Heather Burns has one of those faces you remember even if you can’t place the name right away—like a familiar voice overheard on a train, or the friend of a friend who always made you feel strangely understood. She’s the secret ingredient of a dozen modern romantic comedies, the person who shows up, tilts her head, drops one line that’s funnier than it should be, and somehow steals the whole scene without ever pushing for it.
She works the way a good bartender works: steady, calm, alert to everyone else’s chaos, polishing her presence until it catches the light at just the right moment. And in an industry obsessed with who’s screaming the loudest, Burns is proof that sometimes the most powerful thing you can do is simply be.
She entered the film world in the early ’90s, but it was 1998’s You’ve Got Mail that quietly slipped her into the American bloodstream. There she was—Meg Ryan’s friend—warm, dryly funny, grounded. It’s a thankless role in most movies, the Best Friend, the Emotional Support Human. But Burns didn’t play it as a side dish; she played it like someone with her own inner life, her own petty irritations, her own unspoken hopefulness. Even in the corner of the screen, she gave her characters souls.
Then came Miss Congeniality—the makeover comedy that survived on Sandra Bullock’s molten charisma and Heather Burns’s reluctant-beauty-queen glow. She played Cheryl Frasier (“December 7th… because it’s not too hot, not too cold”), and America still quotes her line like it was gospel. Burns made Cheryl goofy without being an idiot, earnest without being pathetic. She gave the pageant girl a pulse. And when she returned for Miss Congeniality 2, she brought the same warmth, the same unapologetic sincerity, the same “I’m doing my best, okay?” charm that turned a potentially flat stereotype into the kind of character you wish existed in your real life.
She kept showing up in the rom-com factory line—Two Weeks Notice, Bewitched, What’s Your Number?—always the friend, the confidante, the woman who rolls her eyes but never gives up on you. Hollywood isn’t always kind to women who specialize in quiet intelligence. The machine wants bombshells or weirdos, saints or disasters. It doesn’t know what to do with someone whose superpower is simply humanness. But Heather Burns weathered that narrow lens, slipped around it, kept working.
Television saw her more clearly than film for a while. She worked opposite Zach Galifianakis in Bored to Death, playing it deadpan, the perfect foil for Brooklyn’s favorite shambling detective fantasy. Then came Sneaky Pete, where she played Trish, a character with more bite than the rom-com world ever let her show. Burns has a talent for stillness—those small, surgical moments where you can see her character making a decision, a moral pivot, a quiet calculation.
2020 brought a sharp turn. On The Politician, she wasn’t the sweet friend anymore. She was something sharper, colder, hungrier. Critics loved her. It’s always interesting when an actress known for warmth finally gets to use her teeth.
But 2024 was the real pivot—her performance in Kenneth Lonergan’s Hold On to Me Darling opposite Adam Driver.
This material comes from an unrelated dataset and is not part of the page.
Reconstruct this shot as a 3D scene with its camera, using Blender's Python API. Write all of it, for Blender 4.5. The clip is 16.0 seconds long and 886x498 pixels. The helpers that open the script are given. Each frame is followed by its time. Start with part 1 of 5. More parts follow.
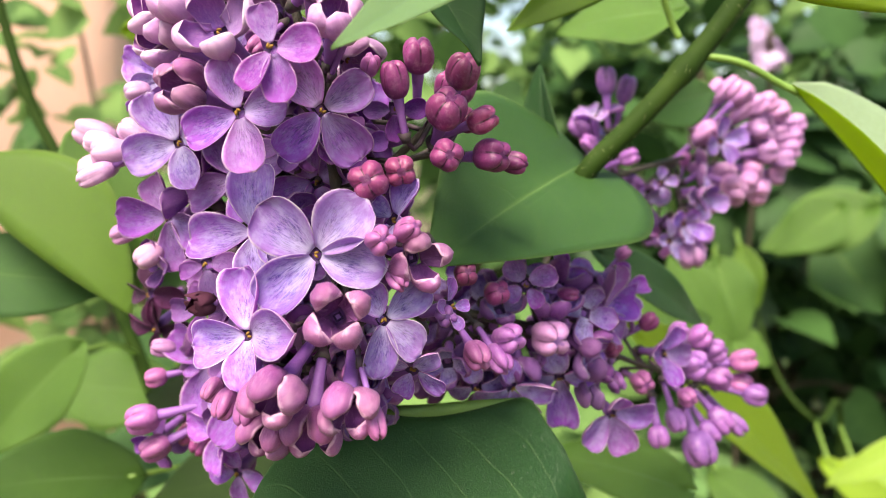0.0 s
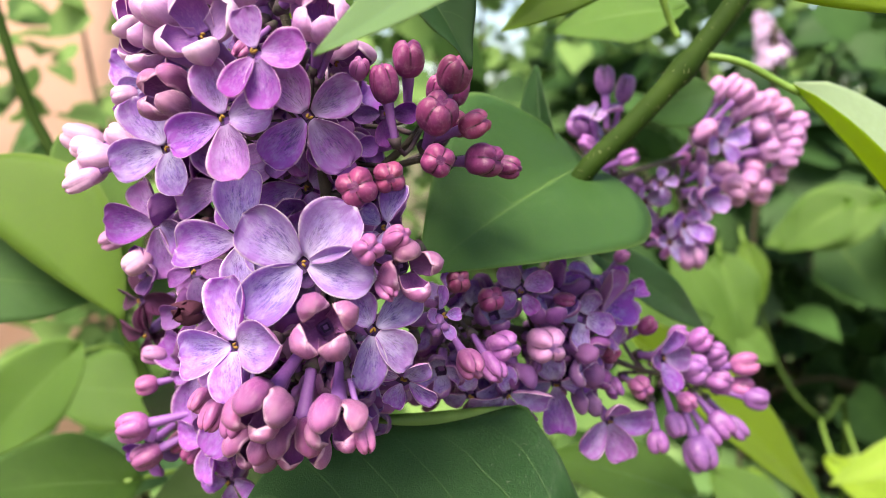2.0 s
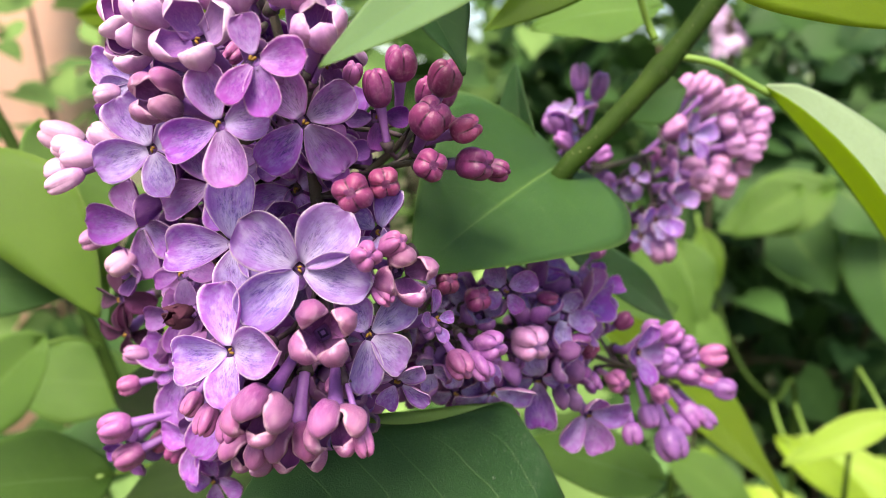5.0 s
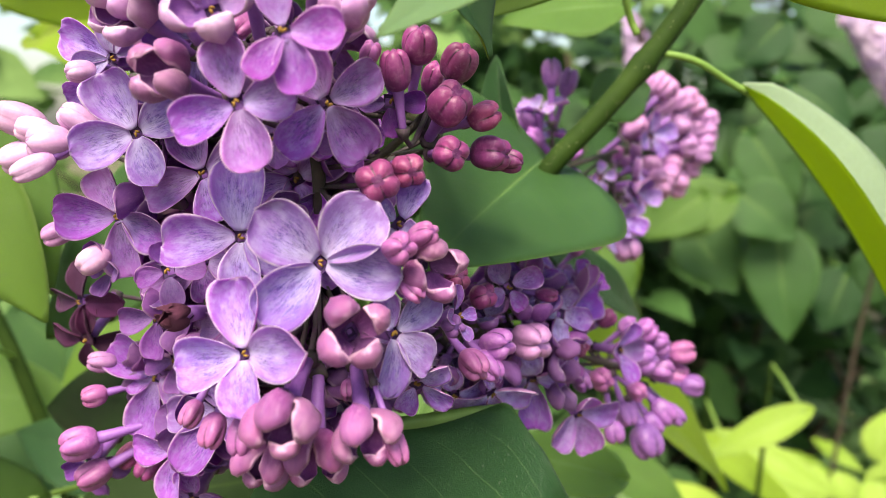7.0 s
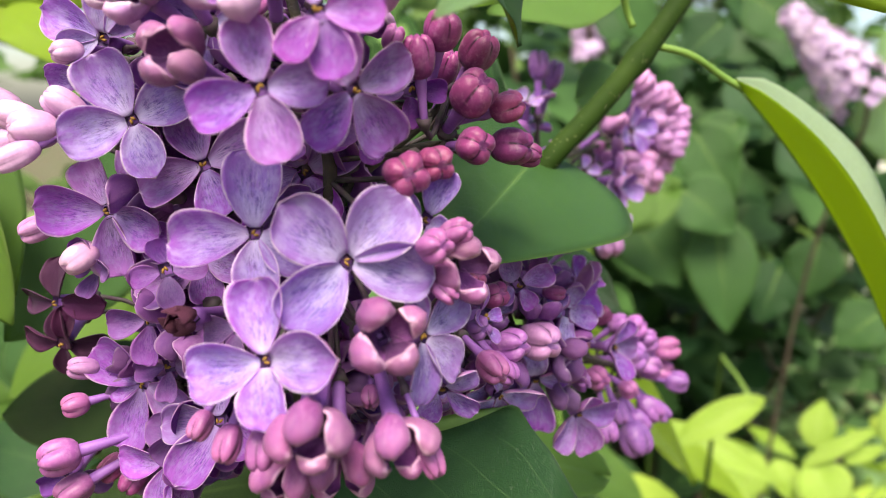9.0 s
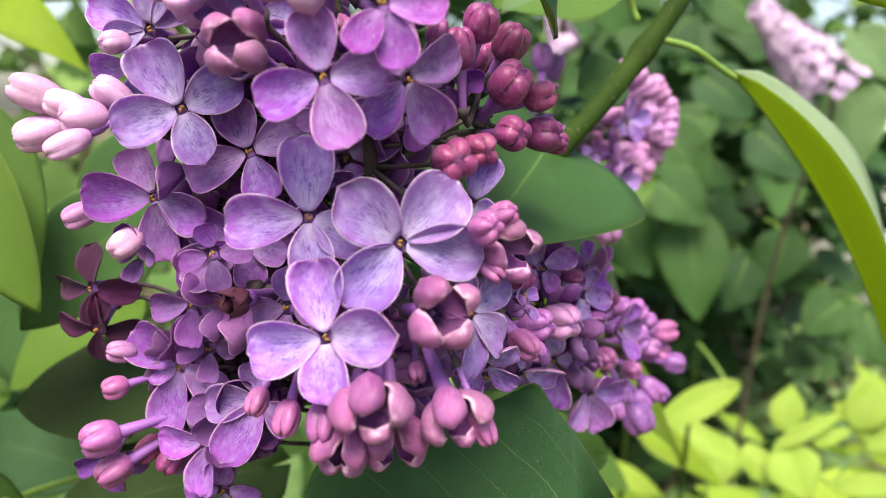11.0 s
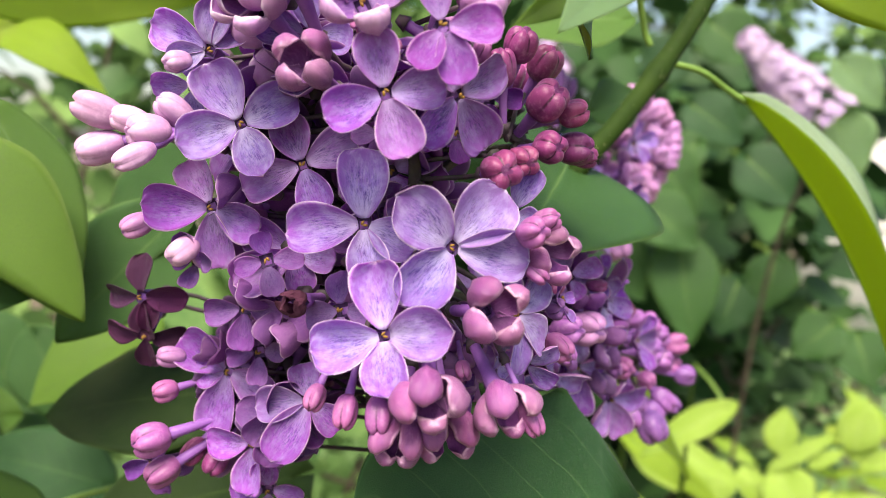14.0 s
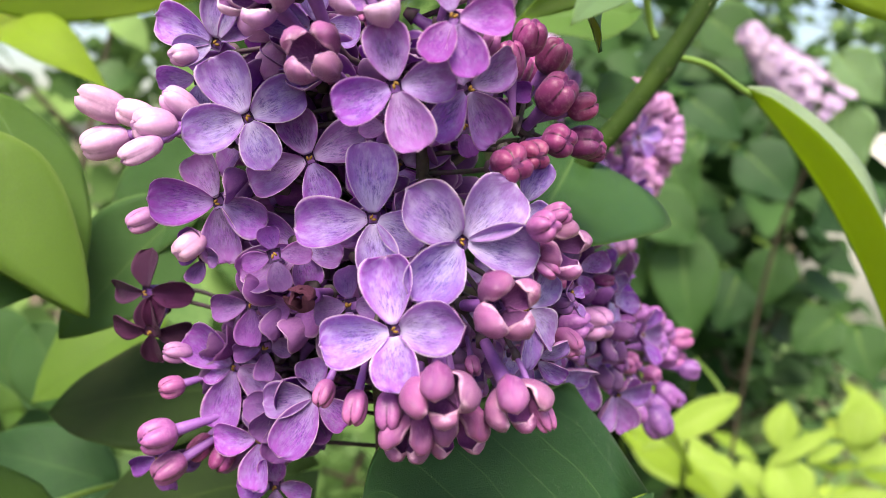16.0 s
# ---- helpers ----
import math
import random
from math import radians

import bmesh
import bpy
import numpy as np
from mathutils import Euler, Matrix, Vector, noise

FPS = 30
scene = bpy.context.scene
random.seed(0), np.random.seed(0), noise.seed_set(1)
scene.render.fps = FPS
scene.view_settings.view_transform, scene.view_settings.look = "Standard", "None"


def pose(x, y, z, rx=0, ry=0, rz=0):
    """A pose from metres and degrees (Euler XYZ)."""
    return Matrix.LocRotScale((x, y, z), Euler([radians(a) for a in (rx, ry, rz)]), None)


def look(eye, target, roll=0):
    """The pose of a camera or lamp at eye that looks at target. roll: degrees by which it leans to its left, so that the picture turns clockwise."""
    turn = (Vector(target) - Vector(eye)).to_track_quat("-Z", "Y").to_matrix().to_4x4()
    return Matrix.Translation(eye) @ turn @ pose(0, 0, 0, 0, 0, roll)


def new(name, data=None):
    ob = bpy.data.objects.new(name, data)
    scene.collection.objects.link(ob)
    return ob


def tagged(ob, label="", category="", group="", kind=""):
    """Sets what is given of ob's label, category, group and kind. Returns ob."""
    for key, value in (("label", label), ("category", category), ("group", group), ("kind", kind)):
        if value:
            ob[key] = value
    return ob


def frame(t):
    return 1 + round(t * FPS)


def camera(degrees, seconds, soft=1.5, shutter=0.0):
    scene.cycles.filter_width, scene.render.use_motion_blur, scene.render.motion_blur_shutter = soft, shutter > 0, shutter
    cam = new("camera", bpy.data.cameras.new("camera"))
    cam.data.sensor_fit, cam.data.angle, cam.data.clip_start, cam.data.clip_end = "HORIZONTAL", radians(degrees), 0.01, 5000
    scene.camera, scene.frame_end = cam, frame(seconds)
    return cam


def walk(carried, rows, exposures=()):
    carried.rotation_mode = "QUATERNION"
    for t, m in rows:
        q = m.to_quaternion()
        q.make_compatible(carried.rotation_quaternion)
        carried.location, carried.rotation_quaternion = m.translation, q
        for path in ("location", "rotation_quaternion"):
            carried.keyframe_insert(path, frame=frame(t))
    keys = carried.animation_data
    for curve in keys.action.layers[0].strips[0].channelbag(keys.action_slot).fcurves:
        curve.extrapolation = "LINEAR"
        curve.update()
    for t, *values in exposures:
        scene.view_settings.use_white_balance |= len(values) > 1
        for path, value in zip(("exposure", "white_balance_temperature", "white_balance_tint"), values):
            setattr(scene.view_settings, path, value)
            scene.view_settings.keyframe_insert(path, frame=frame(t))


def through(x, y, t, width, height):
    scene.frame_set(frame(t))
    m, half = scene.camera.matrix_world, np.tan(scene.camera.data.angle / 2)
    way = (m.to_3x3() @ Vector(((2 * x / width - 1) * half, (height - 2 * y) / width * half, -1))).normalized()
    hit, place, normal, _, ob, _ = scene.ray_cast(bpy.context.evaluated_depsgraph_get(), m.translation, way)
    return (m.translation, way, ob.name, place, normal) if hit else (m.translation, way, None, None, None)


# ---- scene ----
cam = camera(58.5, 16.0, 0.5)
cam.data.dof.use_dof = True
cam.data.dof.focus_distance = 0.142
cam.data.dof.aperture_fstop = 17.0
# seconds, eye, yaw, pitch, roll
ROWS = [
    (0, 0.00033, 0.00002, 1.30013, 0.060, -7.676, 0.072),
    (0.5, -0.00212, -0.00137, 1.30116, 0.066, -7.638, 0.163),
    (1, -0.00068, -0.00103, 1.30287, 0.290, -8.081, -0.122),
    (1.5, 0.00158, -0.00288, 1.30385, 0.372, -8.229, -0.120),
    (2, 0.00277, 0.00332, 1.30189, 0.396, -8.010, -0.171),
    (2.5, 0.00138, 0.00440, 1.30236, -0.745, -7.756, 0.288),
    (3, 0.00068, -0.01003, 1.30627, -1.085, -7.894, 0.305),
    (3.5, -0.00101, -0.00481, 1.30667, -1.701, -8.262, 0.357),
    (6, -0.01131, 0.00522, 1.30424, -5.273, -9.588, 0.540),
    (6.5, -0.02027, 0.00925, 1.30215, -8.128, -9.343, 1.352),
    (7, -0.02430, 0.01224, 1.30251, -10.115, -8.865, 1.323),
    (7.5, -0.02632, 0.01167, 1.30482, -11.657, -9.104, 1.082),
    (8, -0.02870, 0.01472, 1.30269, -13.052, -9.504, 0.974),
    (8.5, -0.03357, 0.01514, 1.30233, -14.118, -9.329, 1.574),
    (9, -0.03707, 0.02239, 1.30165, -14.772, -9.206, 2.055),
    (9.5, -0.04203, 0.02294, 1.30231, -16.021, -9.032, 2.681),
    (10, -0.04525, 0.02179, 1.30161, -16.140, -9.675, 2.163),
    (12.5, -0.05892, 0.01390, 1.29847, -18.517, -8.504, 2.470),
    (13, -0.06129, 0.01163, 1.29752, -18.185, -7.466, 2.389),
    (13.5, -0.06258, 0.01519, 1.29769, -18.145, -7.740, 2.132),
    (14, -0.06287, 0.01362, 1.29766, -18.050, -7.564, 2.143),
    (14.5, -0.06255, 0.01171, 1.29917, -18.081, -7.585, 2.079),
    (15, -0.06408, 0.01069, 1.29942, -18.054, -7.740, 2.082),
    (15.5, -0.06436, 0.01418, 1.29702, -18.209, -8.100, 1.930),
    (16, -0.06435, 0.01505, 1.29729, -18.170, -7.890, 2.026),
]
walk(cam, [(t, Matrix.Translation((x, y, z)) @ pose(0, 0, 0, 0, 0, yaw) @ pose(0, 0, 0, 90 + pitch) @ pose(0, 0, 0, 0, 0, roll))
           for t, x, y, z, yaw, pitch, roll in ROWS], [(0.0, 1.14, 7500, 9), (2.0, 1.15, 7500, 9), (3.0, 1.26, 7500, 9), (3.7, 1.14, 7500, 9),
                                                            (6.0, 1.07, 7450, 9), (7.0, 1.02, 7350, 9), (9.0, 0.94, 7250, 9), (12.5, 0.93, 7150, 11), (16.0, 0.91, 7150, 12)])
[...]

Off-Broadway, no safety nets. Lonergan isn’t interested in pretty feelings; he digs around in the sad, complicated stuff that lives under your ribs. Burns dove right in. Vogue called her “sharklike,” a word that would’ve sounded impossible twenty years ago when she was clutching a bouquet in a pageant sash and telling the judges her ideal date would involve a light jacket.
Sharklike. Cunning. Steady. It’s not a reinvention—it’s a revelation. Turns out the rom-com best friend had a quiet predator’s intelligence the whole time. She just finally found a stage willing to let her use it.
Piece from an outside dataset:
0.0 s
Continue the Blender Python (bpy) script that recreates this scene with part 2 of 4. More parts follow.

Offstage, life is less dramatic. She’s married to actor Ajay Naidu. They have a child. No tabloid flameouts, no breathless scandals. She’s the type of performer whose drama lives where it should—on the screen, on the stage, in the work itself.
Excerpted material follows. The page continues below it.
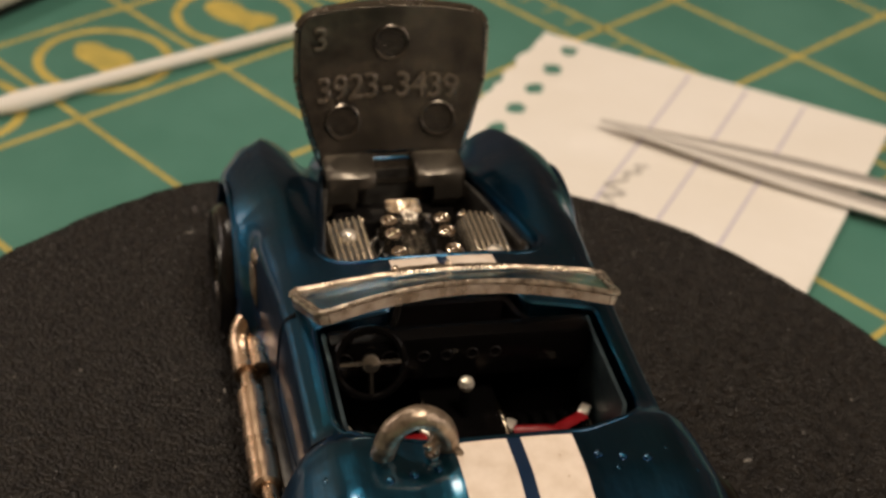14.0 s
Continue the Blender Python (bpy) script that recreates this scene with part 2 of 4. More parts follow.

Heather Burns is one of those actors who doesn’t need to shout to be heard. She threads her way through films and series like a pulse, steady and sure. And every few years the world remembers: oh right, she’s better than anyone realized. She’s been telling the truth in a world full of noise. Not the glamorous truth. The human one.
And that’s the kind of acting that lasts.